Politicians are happy to bring in the casinos, and taxpayers are happy to have them do it. When we were getting the casinos here in Pittsburgh, there were 14 across the state that have been legislated, but aren’t all open yet, the biggest complaint was not why are you bringing casinos here; it was why don't you have them here yet? How quickly can you get them open? I think because its slots money people have not looked at it as tax revenues.
In reality, I'm sure the State could be using that portion for reducing property taxes or investing in schools or any other kind of infrastructure.
JG: When you look at this deal now, it cost $321 million for that facility. Did Pittsburgh get any rebates on that cost?
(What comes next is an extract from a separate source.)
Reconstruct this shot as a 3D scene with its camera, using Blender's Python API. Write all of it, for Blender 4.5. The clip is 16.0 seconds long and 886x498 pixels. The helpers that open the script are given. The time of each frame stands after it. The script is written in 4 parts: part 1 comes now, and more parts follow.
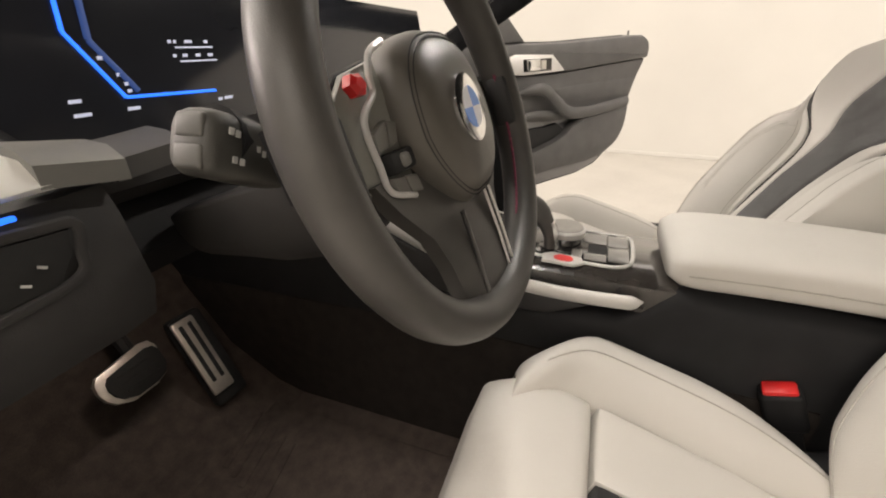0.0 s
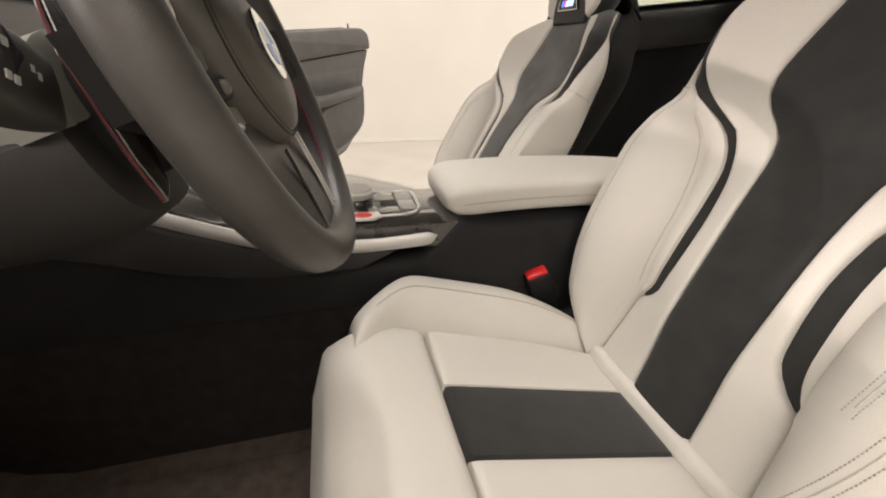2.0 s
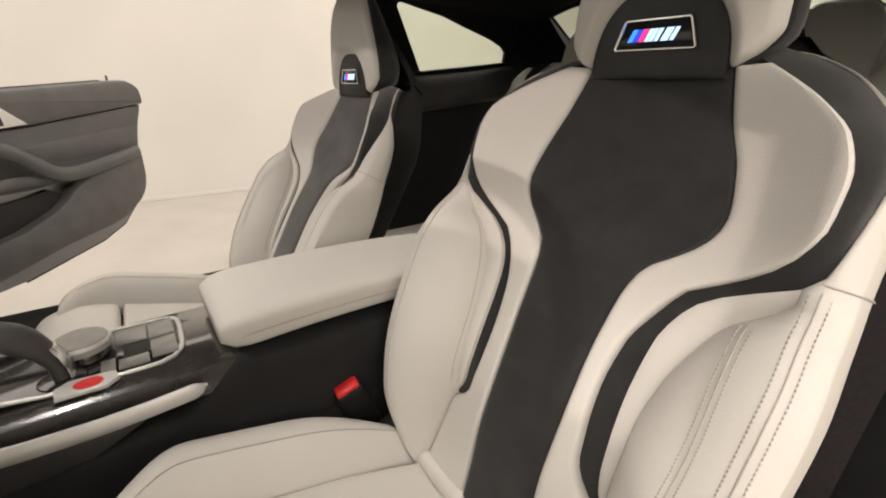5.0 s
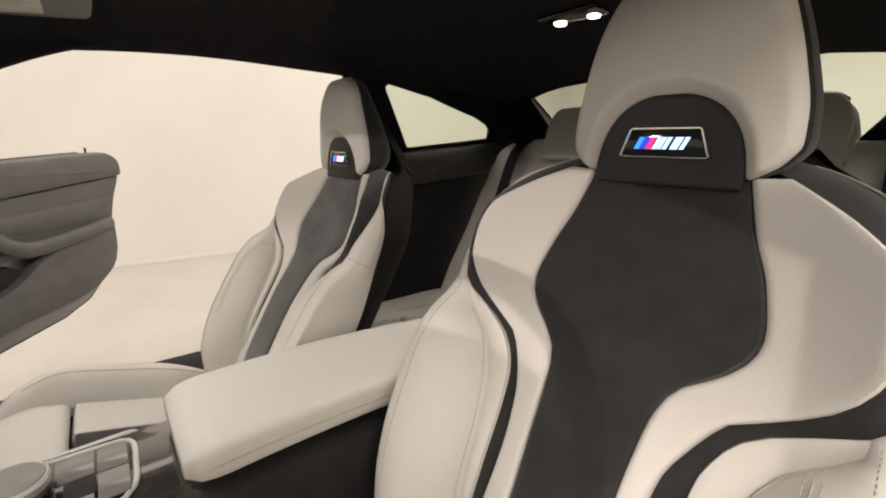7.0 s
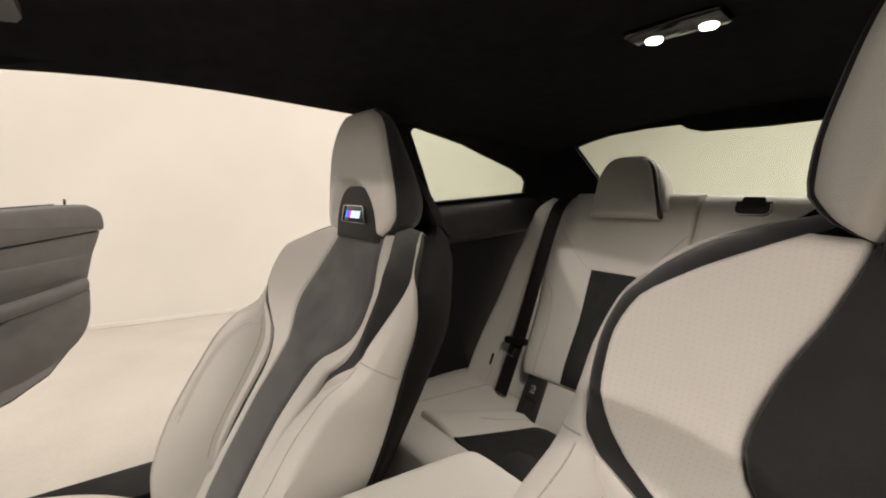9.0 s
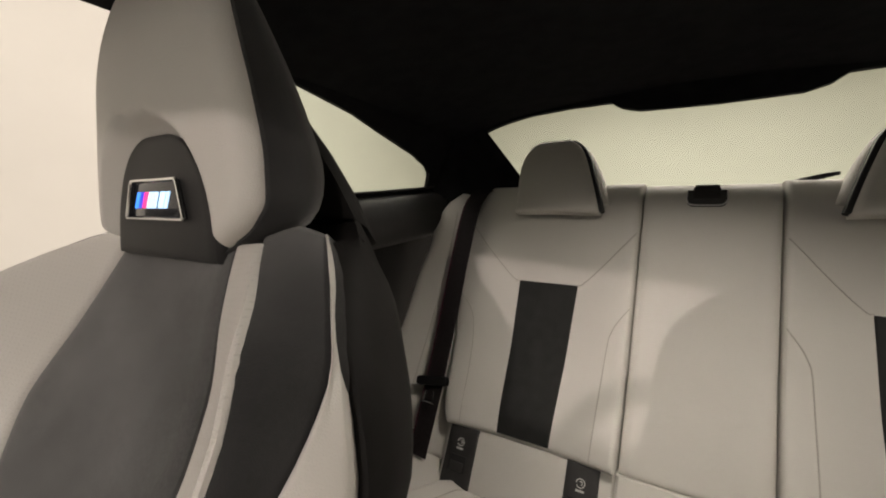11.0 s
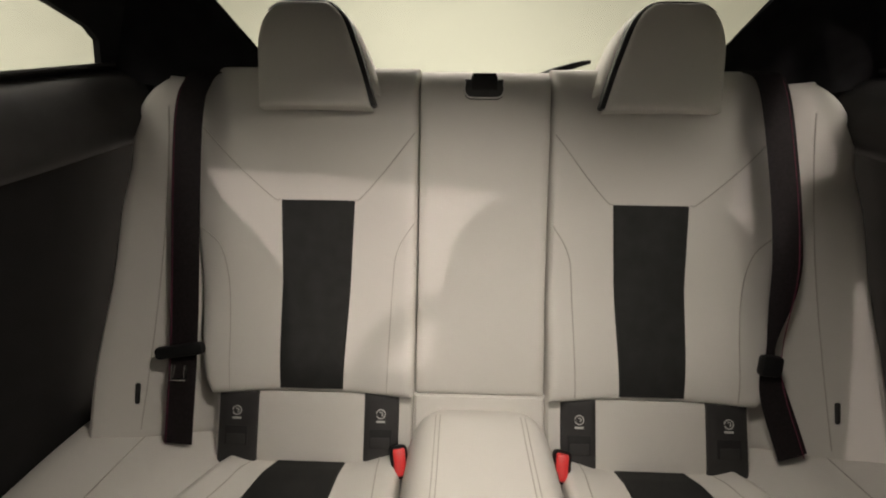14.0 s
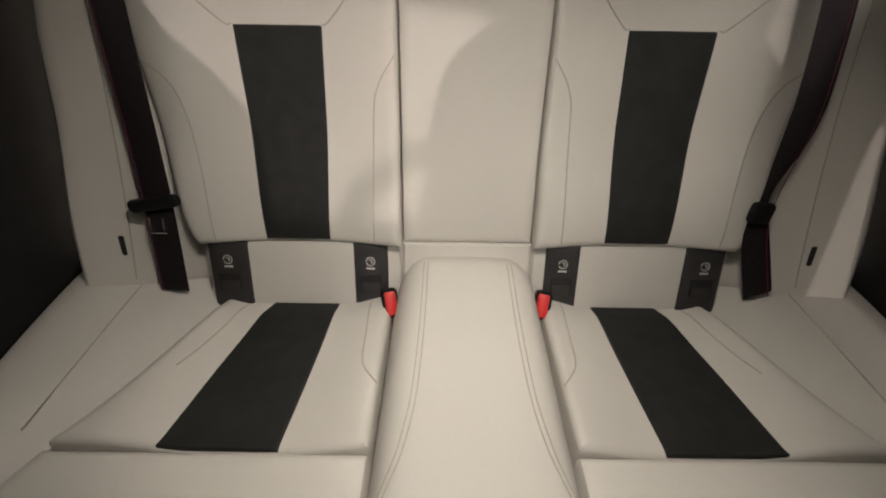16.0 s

AC: There was an acceptance at some point that, you know, there's the stadium that we'd like to have and there's the stadium that we can afford. And I think that's the conversation you're going to have there in Edmonton too. Some of the renderings I've seen for the arena there, they look beautiful. It's going to be a ‑‑ it would be a beautiful building. It would put Edmonton on the map as an architectural place.
I mean, it's a fantastic facility, but is it a facility that you can afford? Or could you get by with doing something smaller that is going to still be nicer than what you've got? It's going to be generating revenue for the community and it's still going to be a great facility, but it's going to cost less. You know, that's a discussion for the community to have.
When you compare the deal the Penguins got: free land beside the rink, only $4 million payment a year, the naming rights and the ticket tax goes into a fund to refurnish the arena, the deal the city of Edmonton brokered last October looks pretty good. We all know the arena deal will eventually go through, and the casino licence might be a small part of the deal.